On this New Year’s Day, with the thermometer stuck at 14 degrees and a wind zipping by like a frozen knife, he would not be joining the others for the annual first-of-the-year plunge.

“I normally would be the guy who would go,” said Casimano, bundled in boots and layered in thermals. “But this is too crazy.”

But not too crazy for a handful of other Point Lookout denizens who for years have gathered each New Year’s Day to stroll together to the water’s edge, strip down to nothing but swimwear and bare flesh, and plunge into the ocean at Civic Beach.

“It’s just so invigorating. It’s a great way to start the new year,” said Kevin Halpin, who has taken the plunge every year for the past 12 or 13 years. “I think this is the coldest one yet.”

Known as Polar Bear plunges, group winter swims are commonplace at locations across the United States and Canada.

Often used as fundraisers, one of the largest takes place each Super Bowl Sunday farther west on Long Beach.

Some 250 people showed up Monday for the 17th annual East Hampton Polar Bear Plunge, which raises money for the East Hampton Food Pantry.

But some folks decided it was just too darned cold.

A plunge planned at Gurney’s resort in Montauk was canceled. Another coordinated by Boy Scout Troop 410 in Northport was rescheduled for a presumably more balmy March 18. Scout organizers apparently didn’t have the heart to ask bathers to walk across a sheet of ice that stood between them and open water.

It was so cold at Point Lookout that windswept snow stacked against a sign posted at the edge of the dunes. The sign warned — somewhat comically given the obvious disincentives — “No swimming.”

Undaunted, at the stroke of noon, six bathers linked arms, scampered across ice-caked sand that lined the high-tide mark, and plunged in. Within a half-minute or so, all were retreating back to dry land, arms folded in self embrace.

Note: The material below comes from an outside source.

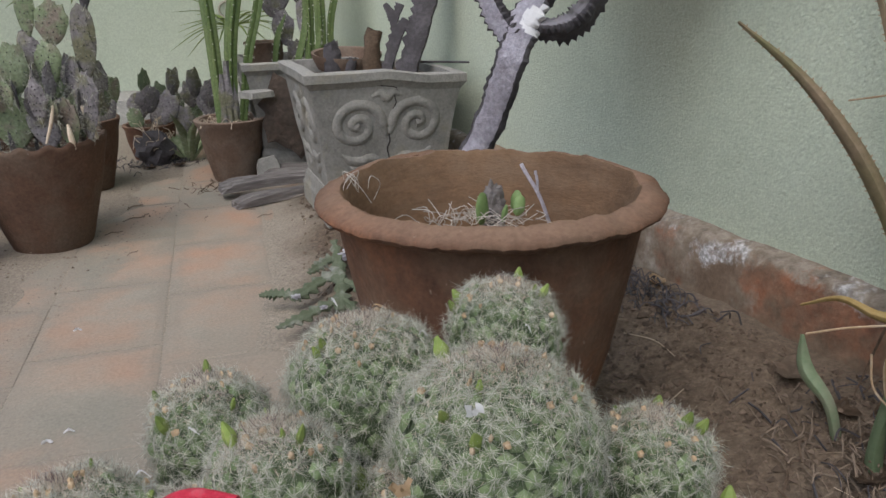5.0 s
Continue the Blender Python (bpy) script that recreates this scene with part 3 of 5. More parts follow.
# ---- cement planters ----
def cement_planter(at, turn, label, broken=False):
    """A square tapered planter: rim slab, body with four raised scroll panels, and a stepped foot."""
    ob = thing("cement_planter", at, label, "planter", "cement planters", turn)
    t, b, zb = 0.172, 0.128, 0.055

    def frustum(rings):
        bm = bmesh.new()
        loops = [[bm.verts.new((sx * r, sy * r, z)) for sx, sy in ((-1, -1), (1, -1), (1, 1), (-1, 1))] for r, z in rings]
        for p, q in zip(loops, loops[1:]):
            for i in range(4):
                bm.faces.new((p[i], p[(i + 1) % 4], q[(i + 1) % 4], q[i]))
        bm.faces.new(list(reversed(loops[0])))
        bm.faces.new(loops[-1])
        return bm

    bm = frustum([(b, zb), (t - 0.012, 0.27), (t - 0.004, 0.28), (t, 0.284), (t, 0.3), (t - 0.005, 0.303), (t - 0.026, 0.303), (t - 0.035, 0.262)])
    bmesh.ops.subdivide_edges(bm, edges=bm.edges, cuts=3, use_grid_fill=True)
    for v in bm.verts:
        v.co += Vector((0.003 * noise.noise(v.co * 14), 0.003 * noise.noise(v.co * 14 + Vector((5, 0, 0))), 0.003 * noise.noise(v.co * 17)))
        if not broken and v.co.x > 0.05 and v.co.z > 0.25:
            v.co.z -= 0.013
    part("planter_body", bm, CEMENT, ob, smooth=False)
    bm = frustum([(0.141, -0.02), (0.141, 0.026), (0.136, 0.034), (0.136, 0.044), (b + 0.001, 0.058)])
    bmesh.ops.bevel(bm, geom=bm.edges, offset=0.003, segments=1, affect="EDGES")
    part("foot", bm, CEMENT, ob, smooth=False)
    bm = bmesh.new()
    box(bm, (-t + 0.04, -t + 0.04, 0.25), (t - 0.04, t - 0.04, 0.275))
    part("potting_soil", bm, SOIL, ob)

    def on_face(u, v, lift, side):
        """A point on a face: u across, v up, both in metres."""
        r = b + (t - 0.012 - b) * (v - zb) / (0.27 - zb) + lift
        x, y = u, -r
        for _ in range(side):
            x, y = -y, x
        return x, y, v

    def relief(name, pts, side, mirror=1, n=9):
        """A raised moulding on a face through (across, up, half width) points."""
        bm = bmesh.new()
        tube(bm, [(*on_face(mirror * u, v, -0.85 * w, side), 1.45 * w) for u, v, w in pts], 4, n + 5)
        part(name, bm, CEMENT, ob)

    for side in range(4):
        for mirror in (-1, 1):
            curl = [(0.004, 0.172, 0.005), (0.008, 0.184, 0.0075)]
            for i in range(19):
                a, r = radians(182 - 30 * i), 0.056 - 0.0026 * i
                curl.append((0.066 + r * 1.02 * math.cos(a), 0.192 + r * 0.92 * math.sin(a), 0.0098 - 0.0001 * i))
            curl.append((0.064, 0.19, 0.009))
            relief("scroll", curl, side, mirror)
            relief("leaf_scroll", [(0.1, 0.135, 0.003), (0.084, 0.122, 0.0075), (0.06, 0.117, 0.009), (0.036, 0.122, 0.009), (0.012, 0.108, 0.006), (0.002, 0.098, 0.003)], side, mirror)
            relief("lower_leaf", [(0.085, 0.105, 0.003), (0.06, 0.096, 0.008), (0.042, 0.083, 0.008), (0.05, 0.072, 0.004)], side, mirror)
        relief("crest", [(-0.034, 0.25, 0.003), (-0.014, 0.258, 0.007), (0.0, 0.248, 0.0095), (0.014, 0.258, 0.007), (0.034, 0.25, 0.003)], side)
    bm = bmesh.new()
    tube(bm, [(*on_face(u, v, 0.0006, 0), 0.0011) for u, v in ((-0.02, 0.272), (0.012, 0.268), (0.021, 0.262), (0.016, 0.248), (0.019, 0.235), (0.012, 0.222), (0.013, 0.21), (0.005, 0.2), (0.008, 0.186), (0.003, 0.172), (0.005, 0.155), (-0.001, 0.14), (0.003, 0.12), (-0.002, 0.1), (0.001, 0.08), (-0.003, 0.062))], 4, 4)
    part("crack", bm, HOLE, ob, "dark crack down the front")
    return ob


cracked_planter = cement_planter((0.2145, 0.981, 0.052), -4.5, "weathered grey cement planter with raised scrolls and a crack")
cracked_planter.scale = (1.0, 1.0, 1.03)
rear_planter = cement_planter((0.212, 1.65, 0.025), -4, "broken grey cement planter set behind the cracked one", True)
bm = bmesh.new()
blob(bm, (-0.03, -0.165, 0.16), (0.1, 0.011, 0.1), 7, 3, 0.6, 2.6)
part("broken_face", bm, RUBBLE, rear_planter, "dark brown break where the face has fallen off")


def slab(at, turn, tilt, size, label, seed):
    """A broken piece of cement with ragged edges."""
    ob = thing("cement_shard", at, label, "rubble", "broken cement pieces", turn)
    bm = bmesh.new()
    rnd = random.Random(seed)
    ring = [(size[0] * (0.85 + 0.3 * rnd.random()) * math.cos(a), size[1] * (0.85 + 0.3 * rnd.random()) * math.sin(a)) for a in (0.5, 1.0, 2.2, 2.8, 3.6, 4.3, 5.4, 5.9)]
    lower = [bm.verts.new((x, y, 0)) for x, y in ring]
    upper = [bm.verts.new((0.93 * x, 0.93 * y, size[2])) for x, y in ring]
    bm.faces.new(upper)
    bm.faces.new(list(reversed(lower)))
    for i in range(8):
        bm.faces.new((lower[i], lower[(i + 1) % 8], upper[(i + 1) % 8], upper[i]))
    bmesh.ops.rotate(bm, verts=bm.verts, matrix=Matrix.Rotation(radians(tilt), 3, "X"))
    part("shard", bm, CEMENT, ob, smooth=False)


slab((0.06, 1.475, 0.24), 5, 4, (0.05, 0.03, 0.016), "broken cement ledge on the rear planter's face", 1)
slab((0.07, 1.475, 0.03), -12, 78, (0.04, 0.05, 0.012), "broken dark cement piece leaning on the rear planter", 3)
saucer = thing("saucer", (0.2, 1.08, 0.342), "terracotta saucer lying tilted on the planter's soil", "saucer")
bm = bmesh.new()
lathe(bm, [(0, 0.004), (0.062, 0.004), (0.075, 0.03), (0.082, 0.032), (0.082, 0.025), (0.068, -0.004), (0, -0.006)], 40, lambda a, k: (1 + 0.01 * math.sin(3 * a), 0))
bmesh.ops.recalc_face_normals(bm, faces=bm.faces)
bmesh.ops.transform(bm, verts=bm.verts, matrix=pose(0, 0, 0.006, 6, 0, 0))
part("dish", bm, TERRA_OLD, saucer)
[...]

Tom Hug, a local real estate broker, stood with a crowd of well-wishers, and looked on from within the relative warmth of a long black coat, boots and a knit cap. He said his doctor warned him to avoid taking part in foolish things that might saddle one with a case of double pneumonia.

“Usually there are a lot more out there,” said Hug, who said the Point Lookout rite usually draws five or six times as many takers. “I don’t blame them for not going today.”